O Projeto de Lei n. 140 de 2010, escrito por Romeu Tuma, ex-senador, foi tramitado no Senado Federal, transcreve trecho da justificativa do projeto: “Não há por parte do assassino em série nenhum senso de compaixão ou misericórdia pelas vítimas e ele, em liberdade, continuará a matar de maneira sórdida. Daí a necessidade de se adotar medidas extremas contra esses indivíduos. As ações criminosas do assassino em série são repugnantes, imundas, nojentas e causam na sociedade brasileira um sentimento de imensa aversão e revolta, daí a necessidade de uma lei bastante rigorosa para esse tipo de assassino.[70].
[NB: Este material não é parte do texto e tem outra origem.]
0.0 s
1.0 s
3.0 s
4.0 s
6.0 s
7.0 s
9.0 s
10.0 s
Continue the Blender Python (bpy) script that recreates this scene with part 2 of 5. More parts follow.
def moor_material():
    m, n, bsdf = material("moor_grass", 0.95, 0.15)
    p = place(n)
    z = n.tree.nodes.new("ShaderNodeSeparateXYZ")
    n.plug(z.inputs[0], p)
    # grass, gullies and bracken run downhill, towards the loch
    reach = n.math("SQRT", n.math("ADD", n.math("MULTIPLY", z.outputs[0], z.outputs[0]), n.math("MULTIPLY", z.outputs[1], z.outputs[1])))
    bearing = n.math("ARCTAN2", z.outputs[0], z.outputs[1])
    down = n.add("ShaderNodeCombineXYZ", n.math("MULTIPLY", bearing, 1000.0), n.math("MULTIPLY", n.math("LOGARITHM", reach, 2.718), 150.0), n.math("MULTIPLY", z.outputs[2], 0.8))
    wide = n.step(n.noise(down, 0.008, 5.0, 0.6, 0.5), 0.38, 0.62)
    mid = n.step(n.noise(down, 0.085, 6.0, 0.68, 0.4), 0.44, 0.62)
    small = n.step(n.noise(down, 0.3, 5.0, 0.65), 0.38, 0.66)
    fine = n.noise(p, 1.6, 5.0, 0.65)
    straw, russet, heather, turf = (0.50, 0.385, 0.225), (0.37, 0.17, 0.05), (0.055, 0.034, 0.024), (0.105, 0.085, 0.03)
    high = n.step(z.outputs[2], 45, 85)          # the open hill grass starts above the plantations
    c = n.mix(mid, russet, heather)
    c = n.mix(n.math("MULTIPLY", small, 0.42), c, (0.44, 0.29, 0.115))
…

Ainda assim, o Supremo Tribunal Federal já se manifestou pelo indeferimento de Livramento Condicional a indivíduo acometido por psicopatia, por entender que ele não está apto ao convício social: “Livramento condicional. Traços de personalidade psicopática que não recomendam a liberação antecipada do condenado. Indeferimento do benefício pelo acórdão impugnado. HC indeferido pelo STF” no HC 66437 (BRASIL, 1988)[71].

Cumpre ressaltar, por consequência de tal ausência legislativa, que a questão do psicopata é claramente um caso difícil do direito. Não há nenhuma lei penal brasileira que amolde a hipótese de crime cometido por psicopata, evidenciando uma lacuna normativa que influencia nos julgamentos feitos pelos juízes[72]. Tal inconstância do Judiciário remete, ainda, a um problema da execução da pena ou medida de segurança. Colocar um psicopata junto com outros condenados em uma prisão comum não seria o mais correto. Sua habilidade de persuadir os carcereiros e de liderar rebeliões e fugas é consequência das características inerentes à psicopatia. Ademais, seu comportamento exemplar e fingimento de arrependimento levariam aos psicólogos e psiquiatras responsáveis em realizar exames importantes, por exemplo, para progressão de regime e livramento condicional, a darem resultados positivos e permissivos à concessão de tais benefícios, reinserindo tais indivíduos na sociedade[73].

Outra dificuldade latente encontra- se na falta de capacitação profissional de peritos psiquiatras capazes de qualificar um indivíduo como psicopata. Aplicar uma medida de segurança em Hospitais de Tratamento e Custódia ou tratamento ambulatorial comum também não parece ser a medida mais efetiva. Conforme já pudemos perceber, os psicopatas não são doentes mentais e não padecem de sintomas similares àqueles esquizofrênicos ou dementes. Interná-los nestes hospitais juntos com outros indivíduos que realmente têm enfermidade mental não parece, de forma alguma, ser um tratamento efetivo[74].

Do exposto, podemos concluir que a avaliação é essencial para a sociedade brasileira, tendo a concepção de que a reincidência dos psicopatas é preocupantemente alta, o que acaba aumentando o risco social, ademais quando os psicopatas são responsáveis pelos mais bárbaros e violentos dos crimes praticados[75].